Design decisions#

This page contains my latest ramblings on the design decisions behind muse that I have made.

Units are attrs#

Every physical quantity carries an astropy.units unit, stored as a string in the relevant .attrs["units"]. We have converters which normalize to a canonical unit on construction (arcsec, Angstrom, km/s, etc), so downstream code can assume the canonical unit without re-checking.

Why For now, astropy.units does not play well with xarray, and MUSE mixes wavelengths, Doppler velocities, and spatial scales. A silent unit mismatch (nm vs Angstrom, km/s vs m/s) will produce incorrect numbers that we can not catch. I hope by adding the units to the attrs, we can at least catch these errors at a boundary.

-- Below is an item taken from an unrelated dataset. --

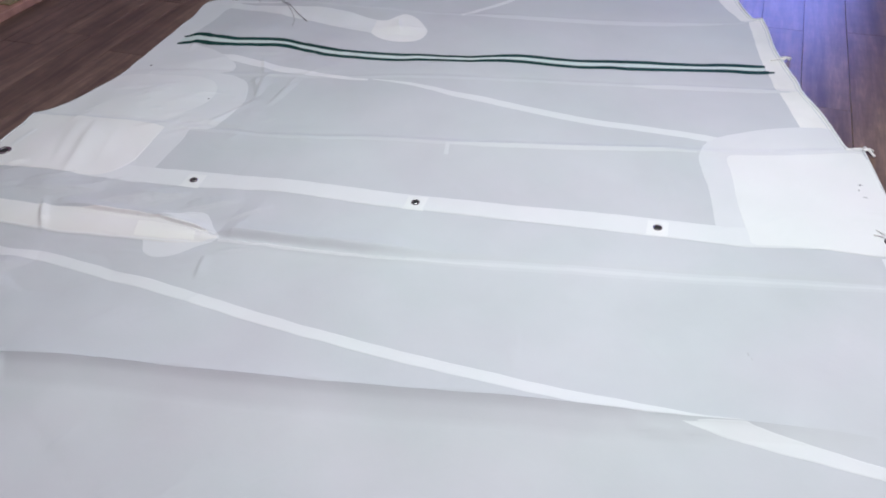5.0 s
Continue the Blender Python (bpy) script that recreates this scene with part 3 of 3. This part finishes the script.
# draft stripe: two dark green lines with a pale green strip between
LINE_T = [(-1.266, 0.803), (-1.214, 0.836), (-1.135, 0.822), (-1.055, 0.816), (-0.976, 0.830), (-0.874, 0.858), (-0.758, 0.858), (-0.658, 0.857), (-0.483, 0.874), (-0.323, 0.898), (-0.230, 0.910), (-0.138, 0.926),
          (-0.063, 0.956), (0.014, 0.986), (0.107, 0.997), (0.226, 1.008), (0.313, 1.030), (0.405, 1.052), (0.492, 1.070), (0.616, 1.087), (0.735, 1.118), (0.821, 1.134), (0.863, 1.146)]
LINE_B = [(-1.259, 0.742), (-1.184, 0.778), (-1.113, 0.768), (-1.042, 0.775), (-0.947, 0.797), (-0.846, 0.822), (-0.728, 0.817), (-0.639, 0.816), (-0.465, 0.832), (-0.312, 0.863), (-0.156, 0.890),
          (-0.088, 0.914), (-0.001, 0.941), (0.09, 0.952), (0.21, 0.957), (0.279, 0.970), (0.355, 0.992), (0.415, 1.000), (0.517, 1.025), (0.62, 1.046), (0.755, 1.080), (0.815, 1.088), (0.899, 1.112)]
ribbon("stripe_middle", [(x, y + 0.004) for x, y in LINE_B[:-1] + [(0.86, 1.100)]], [(x, y - 0.004) for x, y in LINE_T], 320, 6, 0.0022, PALE_GREEN, sail, "pale green cloth strip")
wob = ([0, 0.04, 0.15, 0.19, 0.23, 0.4, 0.48, 0.52, 0.58, 0.72, 0.78, 0.9, 0.97, 1], [0.9, 1.15, 0.95, 1.2, 0.95, 0.85, 0.75, 0.7, 1.0, 0.95, 1.1, 1.0, 1.1, 0.7])
band("seam_tick", [(-0.019, 0.322), (-0.004, 0.262)], 0.013, 20, 5, 0.003, CLOTH_SOFT, sail, "small doubled stitch tab")
band("stripe_line", LINE_T, 0.028, 320, 4, 0.0030, GREEN, sail, "dark green line tape", wob)
band("stripe_line", LINE_B, 0.028, 320, 4, 0.0030, GREEN, sail, "dark green line tape", wob)

# batten pockets
pocket = ribbon("batten_pocket", [(-1.30, -0.462), (-1.091, -0.436), (-0.906, -0.416), (-0.643, -0.383), (-0.50, -0.358), (-0.432, -0.326)],
                [(-1.30, -0.36), (-1.168, -0.339), (-0.996, -0.312), (-0.786, -0.281), (-0.645, -0.270), (-0.52, -0.283), (-0.432, -0.319)], 420, 60, 0.0045, CLOTH_CREAM, sail, "padded creamy batten pocket")
ribbon("pocket_window", [(-0.655, -0.376), (-0.56, -0.362), (-0.485, -0.348)], [(-0.69, -0.298), (-0.58, -0.296), (-0.50, -0.308)], 70, 16, 0.0065, CLOTH_YELLOW, pocket, "yellowish film window")
band("piping", [(-1.30, -0.458), (-1.091, -0.432), (-0.906, -0.412), (-0.643, -0.379), (-0.49, -0.352)], 0.007, 200, 4, 0.0065, CLOTH_PATCH, pocket, "white stitched edge")
blob("pocket_patch", [(-0.66, -0.29), (-0.62, -0.245), (-0.579, -0.217), (-0.532, -0.214), (-0.500, -0.240), (-0.472, -0.273), (-0.428, -0.322), (-0.465, -0.366), (-0.500, -0.415), (-0.546, -0.437),
     (-0.591, -0.424), (-0.615, -0.39), (-0.645, -0.34)], (-0.545, -0.328), 260, 50, 0.002, CLOTH_DOUBLE, sail, "thin white rounded pocket reinforcement")
blob("pocket_patch", [(-0.633, 1.152), (-0.57, 1.165), (-0.54, 1.215), (-0.516, 1.244), (-0.466, 1.225), (-0.41, 1.165), (-0.372, 1.10), (-0.378, 1.035), (-0.43, 0.998), (-0.513, 0.998), (-0.588, 1.05)],
     (-0.49, 1.12), 240, 44, 0.003, CLOTH_CORNER, sail, "thin white rounded pocket reinforcement")
ribbon("batten_pocket", [(-1.25, 1.115), (-1.081, 1.104), (-0.942, 1.080), (-0.763, 1.062), (-0.58, 1.04)], [(-1.25, 1.165), (-1.165, 1.165), (-0.991, 1.173), (-0.805, 1.20), (-0.60, 1.155)],
       160, 14, 0.0045, CLOTH_TAPE, sail, "padded creamy batten pocket")

# cords, yarn and marks
def yarn(pts, radius=0.0008):
    return tube("telltale_yarn", on_cloth(pts, 0.004, 60), radius, THREAD, sail, "dark loose yarn")


yarn([(-1.146, 1.19), (-1.178, 1.24), (-1.181, 1.285)])
yarn([(-1.15, 1.25), (-1.08, 1.245), (-1.002, 1.17), (-0.925, 1.07), (-0.888, 0.983)])
yarn([(-1.05, 1.21), (-1.0, 1.18), (-0.941, 1.125), (-0.862, 1.057)], 0.0011)
tube("leech_line", [(1.112, 0.630, 0.010), (1.135, 0.638, 0.013), (1.158, 0.645, 0.013), (1.170, 0.646, 0.010)], 0.0030, CORD, sail, "white cord tail")
tube("leech_line", [(1.166, 0.668, 0.006), (1.170, 0.650, 0.012), (1.180, 0.640, 0.010), (1.192, 0.622, 0.005)], 0.0038, CORD, sail, "white cord tail")
tube("leech_line", [(1.164, 0.640, 0.008), (1.176, 0.650, 0.014), (1.190, 0.652, 0.006)], 0.0034, CORD, sail, "white cord tail")
tube("leech_line", [(0.876, 1.196, 0.010), (0.898, 1.209, 0.013), (0.915, 1.220, 0.013), (0.926, 1.228, 0.010)], 0.0028, CORD, sail, "white cord tail")
tube("leech_line", [(0.918, 1.212, 0.007), (0.928, 1.232, 0.014), (0.946, 1.240, 0.006)], 0.0045, CORD, sail, "white cord tail")
tube("leech_line", [(0.912, 1.238, 0.008), (0.928, 1.236, 0.014), (0.940, 1.226, 0.006)], 0.0034, CORD, sail, "white cord tail")
tube("leech_line", [(-1.300, 1.176, 0.016), (-1.325, 1.205, 0.014), (-1.355, 1.24, 0.005), (-1.385, 1.275, 0.0035), (-1.45, 1.36, 0.0035)], 0.0026, CORD, sail, "white cord tail")
tube("whipping", [(1.196, 0.202, 0.013), (1.184, 0.208, 0.012), (1.172, 0.211, 0.0095)], 0.0024, CORD, sail, "frayed white thread")
tube("whipping", [(1.200, 0.210, 0.014), (1.190, 0.222, 0.013), (1.180, 0.236, 0.0095)], 0.0018, CORD, sail, "frayed white thread")
band("strap", [(-1.300, -0.085), (-1.305, -0.03), (-1.310, 0.036)], 0.030, 40, 5, 0.009, CLOTH_PATCH, sail, "short white webbing strap")


def mark(name, x, y, w, h, turn=0.0, ink=None):
    c, s = math.cos(turn), math.sin(turn)
    rect = [(-w, -h * 0.6), (0, -h), (w, -h * 0.4), (w * 0.8, h * 0.7), (0, h), (-w * 0.7, h * 0.6)]
    return blob(name, [(x + a * c - b * s, y + a * s + b * c) for a, b in rect], (x, y), 14, 3, 0.0075, ink or INK, sail, "small grey mark")


mark("spot", -1.229, 0.538, 0.0045, 0.006)
mark("spot", -0.885, 0.370, 0.004, 0.005)
mark("stitch", 1.147, 0.446, 0.012, 0.002, 0.2)
mark("stitch", 1.147, 0.446, 0.002, 0.011)
mark("stitch", 1.158, 0.387, 0.010, 0.0022, -0.2)
mark("stitch", 1.144, 0.418, 0.002, 0.007, 0.3)
mark("spot", 0.897, -0.339, 0.0016, 0.006, 0.4, FAINT)
mark("spot", 0.905, -0.352, 0.0016, 0.003, 0.4, FAINT)

# ---- low pink wooden tray on the boards ----
tray = tagged(new("wooden_tray"), "low pinkish wooden tray resting on the floor boards", "tray")
TX, TY = -2.068, 0.70
part("tray_base", box(bmesh.new(), (TX - 0.50, TY + 0.02, 0.0), (TX - 0.02, TY + 1.1, 0.018), 0.003), PINK_WOOD, tray)
part("rim", box(bmesh.new(), (TX - 0.02, TY, 0.0), (TX, TY + 1.12, 0.034), 0.004), PINK_WOOD, tray)
part("rim", box(bmesh.new(), (TX - 0.52, TY, 0.0), (TX - 0.50, TY + 1.12, 0.034), 0.004), PINK_WOOD, tray)
part("rim", box(bmesh.new(), (TX - 0.50, TY, 0.0), (TX - 0.02, TY + 0.02, 0.034), 0.004), PINK_WOOD, tray)
part("rim", box(bmesh.new(), (TX - 0.50, TY + 1.10, 0.0), (TX - 0.02, TY + 1.12, 0.034), 0.004), PINK_WOOD, tray)
part("catch", box(bmesh.new(), (TX - 0.11, TY + 0.14, 0.018), (TX - 0.06, TY + 0.24, 0.026), 0.003), BRASS, tray, "dull brassy plate")

# ---- floor boards ----
PITCH, LENGTH = 0.1535, 1.22
bm = box(bmesh.new(), (0.0008, 0.0008, -0.012), (PITCH - 0.0008, LENGTH - 0.0008, 0.0), 0.0)
bmesh.ops.bevel(bm, geom=[e for e in bm.edges if all(v.co.z > -0.001 for v in e.verts)], offset=0.0005, segments=1, affect="EDGES")
plank = part("plank", bm, WOOD, floor)
plank_mesh = plank.data
JOINTS = {-2: 1.522, -1: 0.905, 0: 1.552, 1: 0.322}
first = True
for i in range(int((WEST - 1.137) / PITCH) - 1, int((EAST - 1.137) / PITCH) + 1):
    off = JOINTS.get(i, random.uniform(0, LENGTH))
    k0 = math.floor((SOUTH - off) / LENGTH + 0.03)
    y = off + k0 * LENGTH
    while y < NORTH - 0.03:
        ob = plank if first else new("plank", plank_mesh)
        first = False
        ob.parent = floor
        lo, hi = max(y, SOUTH), min(y + LENGTH, NORTH)
        ob.location, ob.scale = (1.137 + i * PITCH, lo, 0), (1, (hi - lo) / LENGTH, 1)
        y += LENGTH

Consequence Don’t strip units from the attrs and don’t do unit arithmetic on raw arrays without first normalizing. Validate input units with muse.utils.require_unit(), which checks presence, parseability, and (optionally) convertibility, then returns the parsed unit so the caller can rescale:

sg_unit = require_unit(response, "SG_wvl", "response.SG_wvl", coord_only=True, convertible_to=u.AA)
sg_wvl = response.coords["SG_wvl"] * sg_unit.to(u.AA)  # now it is guaranteed to be Angstrom

Input Validation#

There is a single presence-and-units function, muse.utils.require_unit(), which checks presence, sum_over membership, and the per-field unit checks into one call.

Why I want to avoid re-implementing the same checks across modules and start to enforce a consistent error message and behavior on input validation.

Datasets should be immutable#

Treat every input Dataset as read-only. Produce results with assign / assign_coords / arithmetic, which return a new dataset that shares the underlying arrays. So adding a coordinate or attr is cheap and never duplicates the large data variables.

Why. We will have large data arrays (e.g., vdem, SG_resp, flux) whereas the coordinates and attrs are tiny. Avoiding ds.copy(deep=True) to tweak one coordinate copies everything, which does not scale. In-place mutation (ds.coords[...] = ...) silently changes the caller’s object, this is something we want to avoid.

Rules.

  • Never mutate an input in place. Return a new object.

  • Deep-copy only the single array you actually overwrite:

    ds = ds.assign(SG_resp=ds.SG_resp.copy(deep=True))
    

    not the whole dataset.

  • .attrs are shared on a shallow copy. Set attrs on a freshly computed DataArray before assign_coords, or use .assign_attrs(...); mutating ds.var.attrs[...] on a shared object leaks back to the original.

Lineage#

Functions that return a dataset record the call that produced it via muse.utils.add_history(). This keeps a human-readable trail of the operations on the data itself. There is a similar one for attrs, muse.utils.update_attrs().